Serbian Chetnik commander

Pavle Mladenović-Jačinski (Павле Младеновић; d. June 16, 1905), known as Čiča Pavle (Чича Павле; "Uncle Pavle") and Pavle Jačinski, was a Serbian Chetnik commander active in Macedonia during the Macedonian Struggle.

==Life==
Mladenović was born in the village of Jačince, in the region of Ovče Polje, at the time part of the Ottoman Empire. He worked as a peasant in his village and became an Exarchist at the end of the 19th century. When the Internal Macedonian Revolutionary Organization (IMRO) started assassinating and murdering people who identified as Serbs in the Kumanovo region, Čiča Pavle took his sons and nephews to the woods and joined the precursor to the Serbian Chetnik Organization. He started guerilla fighting in springtime 1903, as the first Serbian vojvoda, a year before the establishment of the Serbian Committee.
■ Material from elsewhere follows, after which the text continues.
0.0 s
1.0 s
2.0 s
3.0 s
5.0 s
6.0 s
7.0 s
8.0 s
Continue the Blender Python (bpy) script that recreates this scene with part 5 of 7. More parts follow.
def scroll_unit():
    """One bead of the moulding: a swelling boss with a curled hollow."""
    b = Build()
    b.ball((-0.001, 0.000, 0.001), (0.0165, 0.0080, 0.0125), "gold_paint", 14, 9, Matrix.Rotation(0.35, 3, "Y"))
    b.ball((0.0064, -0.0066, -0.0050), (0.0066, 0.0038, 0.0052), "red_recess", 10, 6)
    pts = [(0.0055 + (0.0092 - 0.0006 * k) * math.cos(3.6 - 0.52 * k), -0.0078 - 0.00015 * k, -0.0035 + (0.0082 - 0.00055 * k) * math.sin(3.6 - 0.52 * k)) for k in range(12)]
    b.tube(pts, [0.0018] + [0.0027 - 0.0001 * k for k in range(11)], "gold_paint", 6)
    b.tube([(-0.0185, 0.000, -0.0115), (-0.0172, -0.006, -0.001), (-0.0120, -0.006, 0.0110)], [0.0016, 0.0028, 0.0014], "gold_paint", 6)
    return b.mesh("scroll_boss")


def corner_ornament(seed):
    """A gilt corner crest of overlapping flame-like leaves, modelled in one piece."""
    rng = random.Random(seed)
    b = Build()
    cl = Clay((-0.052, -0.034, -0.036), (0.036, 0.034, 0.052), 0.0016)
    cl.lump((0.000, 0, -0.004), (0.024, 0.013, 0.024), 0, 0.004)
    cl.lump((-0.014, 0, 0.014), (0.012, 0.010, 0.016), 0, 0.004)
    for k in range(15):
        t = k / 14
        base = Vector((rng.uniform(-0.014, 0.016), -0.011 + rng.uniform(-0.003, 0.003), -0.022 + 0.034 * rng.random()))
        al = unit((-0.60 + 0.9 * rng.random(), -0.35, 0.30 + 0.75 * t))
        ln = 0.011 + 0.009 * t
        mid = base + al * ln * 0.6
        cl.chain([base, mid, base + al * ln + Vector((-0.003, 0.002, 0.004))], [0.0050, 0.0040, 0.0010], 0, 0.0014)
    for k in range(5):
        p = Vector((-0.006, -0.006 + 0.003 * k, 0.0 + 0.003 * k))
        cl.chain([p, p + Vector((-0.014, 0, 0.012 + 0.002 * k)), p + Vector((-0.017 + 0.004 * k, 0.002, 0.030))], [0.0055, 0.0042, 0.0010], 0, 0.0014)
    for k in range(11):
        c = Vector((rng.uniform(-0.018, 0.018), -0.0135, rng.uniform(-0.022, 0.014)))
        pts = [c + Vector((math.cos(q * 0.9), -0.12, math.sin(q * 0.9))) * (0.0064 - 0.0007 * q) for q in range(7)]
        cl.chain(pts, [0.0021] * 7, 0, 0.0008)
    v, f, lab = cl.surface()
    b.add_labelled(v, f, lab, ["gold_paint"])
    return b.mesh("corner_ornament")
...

His band had strict orders of protection, and it fought until 1905 without major clashes, defending Serb villages from Bulgarian nationalist bands of the IMRO. In April 1905 he participated in the Battle of Čelopek alongside commanders Doksim Mihailović, Savatije Milošević, Lazar Kujundžić, Vojislav Tankosić, Aksentije Bacetović and Borko Paštrović. During the battle, he took the Čelopek height and thus prevented the encirclement of the Serbian bands from the Albanian bashi-bozuks. Shortly thereafter, he and Bacetović were surrounded by the Ottoman army near the village of Beljakovac. Čiča Pavle, Bacetović, and everyone in their bands was killed.

After his death, his son Jaćim Pavlović-Jaćko continued in his father's footsteps, becoming a Serbian voivode himself.